Michael Hirschorn in this month’s Atlantic reduces my generation’s entire cultural zeitgeist to a single word: quirk.

Quirk, loosed from its moorings, quickly becomes exhausting. It’s easy for David Cross’s character on Arrested Development to cover himself in paint for a Blue Man Group audition, or for the New Zealand duo on Flight of the Conchords to make a spectacularly cheesy sci-fi video about the future while wearing low-rent robot costumes. But the pleasures are passing. Like the proliferation of meta-humor that followed David Letterman and Jerry Seinfeld in the ’90s, quirk is everywhere because quirkiness is so easy to achieve: Just be odd … but endearing. It becomes a kind of psychographic marker, like wearing laceless Chuck Taylors or ironic facial hair—a self-satisfied pose that stands for nothing and doesn’t require you to take creative responsibility. Just because you can doesn’t mean you should.

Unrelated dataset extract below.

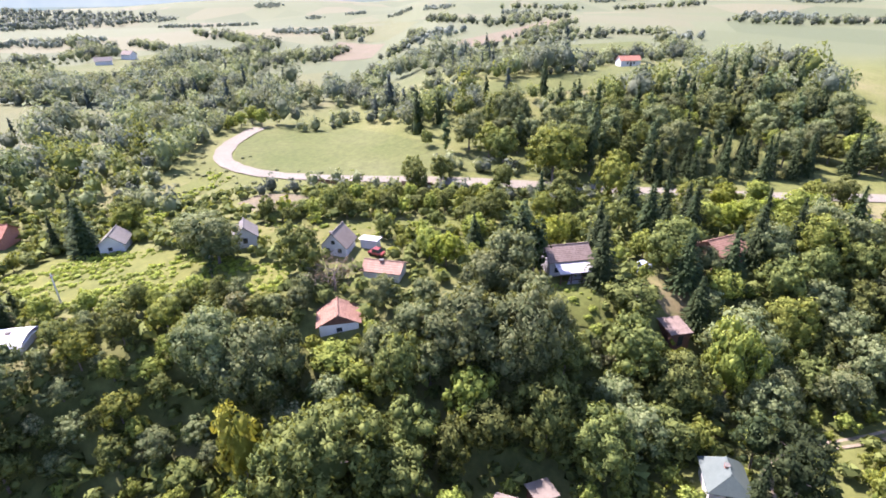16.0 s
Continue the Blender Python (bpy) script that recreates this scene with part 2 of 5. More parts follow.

Hirschorn makes a fair point which, I think, can be restated that much of the content I enjoy is really just candy.

The Atlantic seems to have recently figured out its readership (or at least figured out me). Hard to Swallow (by B.R. Myers, who more typically writes about Korean issues) is a pointed moral critique of modern food lovers (chowhounds?) and food writing (including Michael Pollan’s The Omnivore’s Dilemma: A Natural History of Four Meals, much read by my contemporaries). If I weren’t already a vegetarian, I might take umbrage.

“Insider baseball” pieces on Karl Rove and Michael Gerson are also excellent, and in the case of the former quite timely.

To wrap up this encomium, props to the magazine for its clean new website design, which I believe premiered today, and for including an embedded Youtube video in the online version of the quirk article.

4 comments

  1. Steve Laniel Aug 15

    Only one gripe: whenever a new website design comes out, it is inevitably “cleaner” than the one before it. People need to find a new adjective. Particularly since I think “cleaner” normally means just “more minimalist,” whereas a real improvement would entail the site being described as “better organized” or “more intuitive.”

  2. adam Aug 15

    I think “clean” was just my adjective, so the criticism should be directed at me, not at the Atlantic. You’ve got to admit that it is clean, though.

  3. Luis Aug 15

    ‘quirk’ is a good word for it. On the one hand, it is just candy, but on the other hand, on the grand scale of ways for a globally imperial power to express boredom and the early phases of decadence, candy is a lot better than feeding people to the lions.

  4. Steve Laniel Aug 17

    I just read the article. That’s good stuff. It does make one wonder, though, why quirk would be such a defining trait of our generation and not previous generations.

    (Foer, having graduated from Princeton right around when Adam did, is decisively part of “our generation.” It’s odd to think that “our generation” are now the content-producers. It’s also sad to think that I don’t have anything nearly as successful as “Everything is Illuminated” to show for it.)